Serial televisi Preman Pensiun yang populer di bulan Ramadhan lalu, menyoroti realitas sosial mantan narapidana dalam mencari pekerjaan. Kisah para mantan preman yang berjuang beradaptasi dengan kehidupan normal, menginspirasi diskusi penting mengenai usulan penghapusan Surat Keterangan Catatan Kepolisian (SKCK).
Usulan Penghapusan SKCK: Sebuah Langkah Maju atau Kemunduran?
Kementerian Hak Asasi Manusia (HAM) mengusulkan penghapusan SKCK untuk membantu mantan narapidana mendapatkan pekerjaan layak. Usulan ini bertujuan untuk memuluskan reintegrasi mereka ke masyarakat.
Namun, usulan ini menuai pro dan kontra. Sebagian pihak khawatir penghapusan SKCK akan meningkatkan risiko kejahatan berulang.
Dampak Positif Penghapusan SKCK
Penghapusan SKCK dapat memberi kesempatan kedua bagi mantan narapidana untuk memulai hidup baru. Mereka dapat lebih mudah mendapatkan pekerjaan, mengurangi angka pengangguran, dan menurunkan potensi kriminalitas berulang.
Dampak Negatif Penghapusan SKCK
Penghapusan SKCK juga menimbulkan kekhawatiran bagi perusahaan dan masyarakat. Informasi latar belakang calon pekerja menjadi terbatas, sehingga risiko merekrut individu dengan potensi kejahatan meningkat.
Memahami Stigma Sosial dan Teori Labelling
Preman Pensiun juga menggambarkan dampak stigma sosial terhadap mantan narapidana. Teori Labelling karya Edwin M. Lemert menjelaskan bagaimana label negatif dapat memengaruhi perilaku seseorang.
Label “mantan narapidana” seringkali menjadi penghalang. Individu yang terus-menerus dilabel demikian bisa terjebak dalam siklus kejahatan.

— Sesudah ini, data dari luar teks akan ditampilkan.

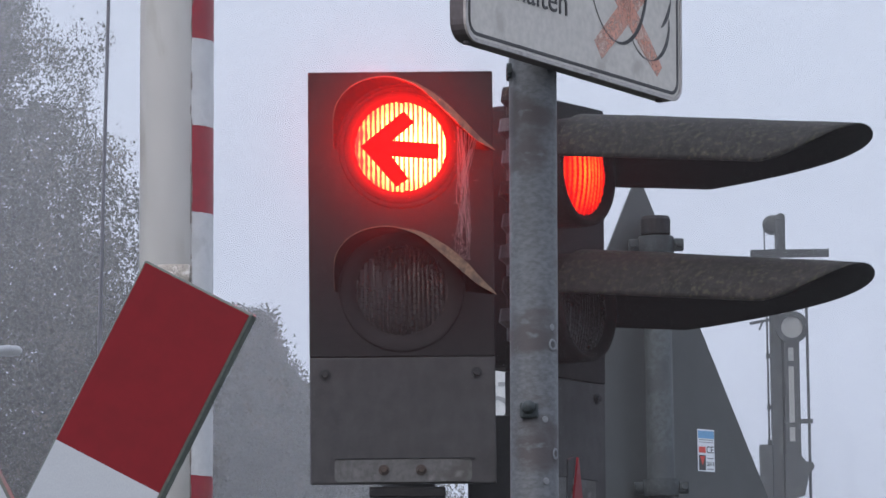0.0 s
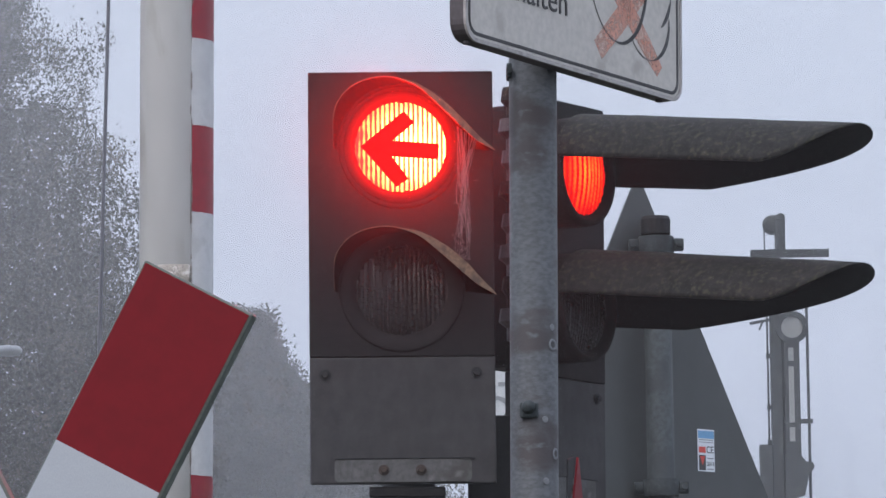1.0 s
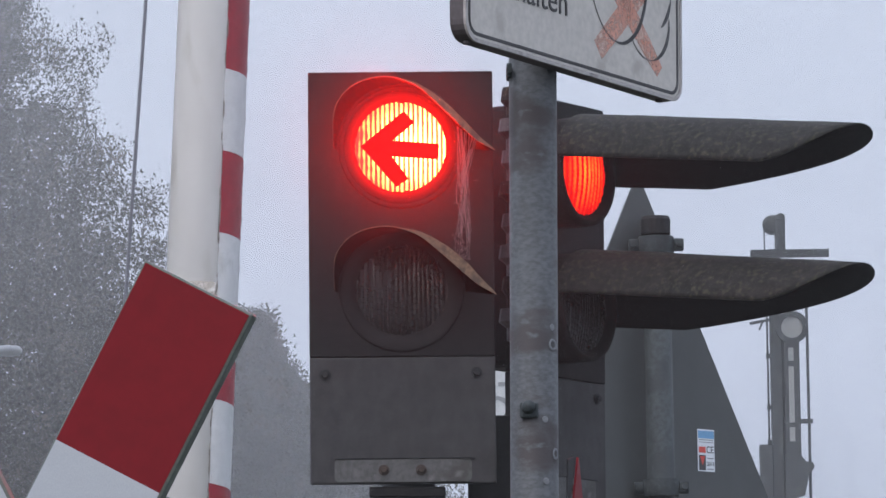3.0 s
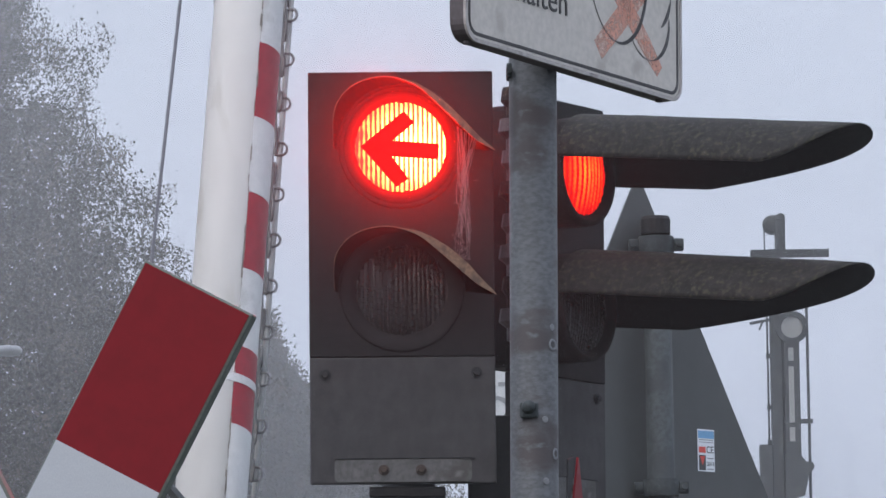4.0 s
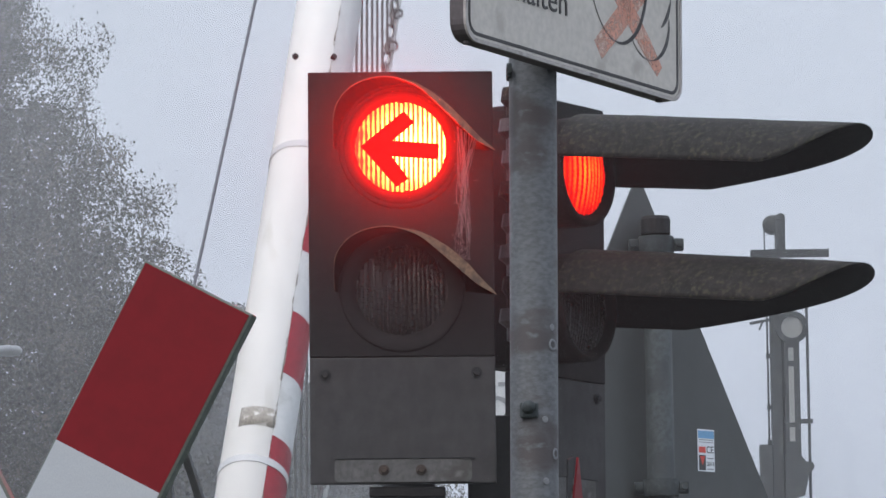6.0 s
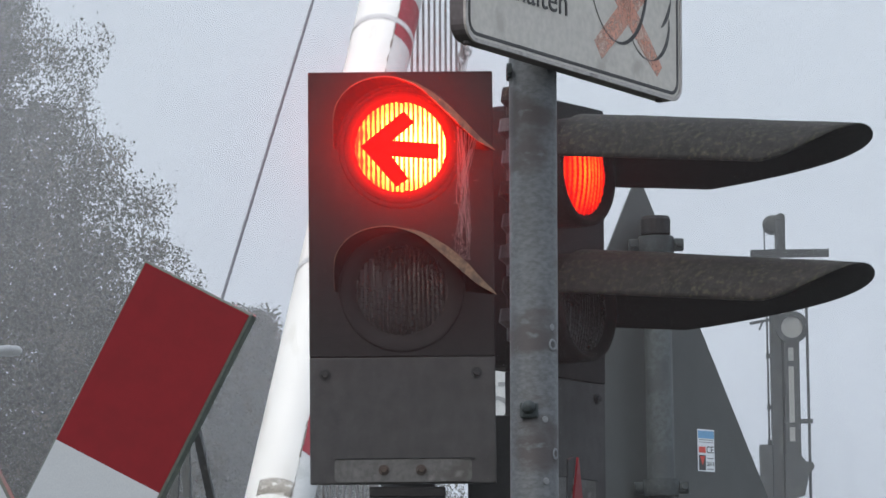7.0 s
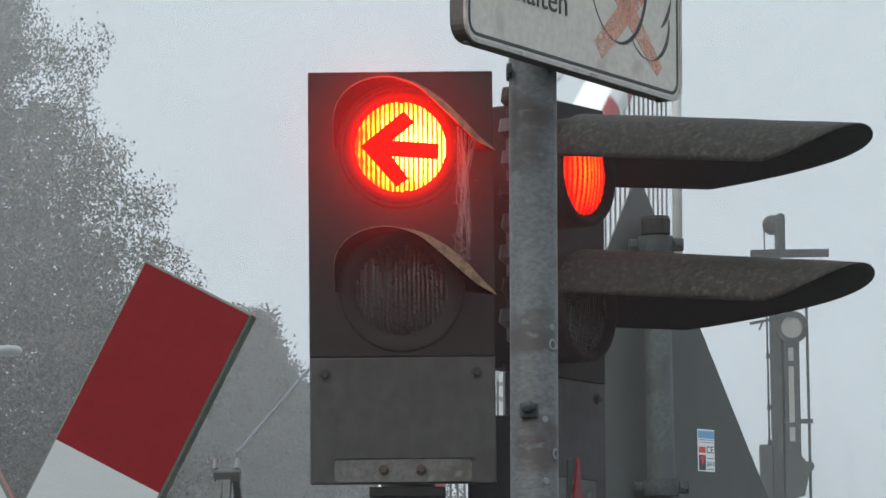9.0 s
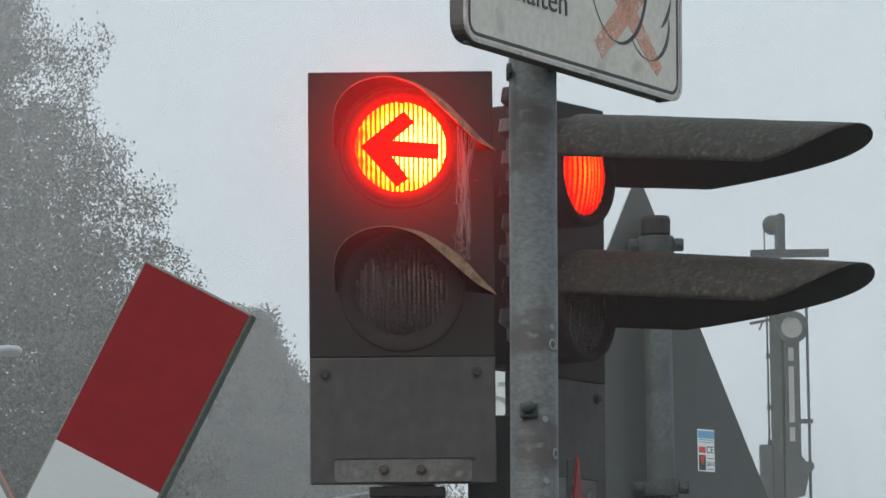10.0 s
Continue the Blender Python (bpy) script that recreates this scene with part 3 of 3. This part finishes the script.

Kisah Para Mantan Preman dalam Preman Pensiun
Serial Preman Pensiun menampilkan berbagai karakter mantan preman dengan kisah yang berbeda. Ada yang berhasil beradaptasi, tetapi ada juga yang kembali berbuat kriminal.
Kisah Saep, Agus, Yayat, dan Kang Gobang menunjukkan betapa sulitnya melawan stigma dan mencari pekerjaan layak. Mereka menghadapi dilema: memilih jujur atau kembali ke jalan lama.
Mencari Solusi yang Berimbang
Penghapusan SKCK bukanlah solusi tunggal. Dibutuhkan pendekatan yang komprehensif untuk membantu mantan narapidana berintegrasi.
Reformasi sistem penerbitan SKCK, pelatihan keterampilan, bantuan modal, dan edukasi masyarakat, merupakan langkah penting lainnya. Dukungan dari semua pihak sangat dibutuhkan.
Kebijakan Pendukung untuk Reintegrasi Sosial
Pemerintah perlu memberikan pelatihan keterampilan dan bantuan modal bagi mantan narapidana untuk mendukung kemandirian. Memberikan insentif bagi perusahaan yang mempekerjakan mereka juga bisa dipertimbangkan.
Selain itu, kampanye edukasi publik untuk mengurangi stigma terhadap mantan narapidana sangatlah penting. Penerimaan masyarakat sangat krusial dalam proses reintegrasi sosial.
Kesimpulannya, memberikan kesempatan kedua bagi mantan narapidana membutuhkan keseimbangan. Perlu ada kebijakan yang melindungi masyarakat dari potensi kejahatan, sembari memastikan mantan narapidana memiliki akses pekerjaan dan kesempatan untuk memperbaiki diri. Menghilangkan SKCK sepenuhnya mungkin bukan jawabannya, namun reformasi sistem dan dukungan holistik jauh lebih penting.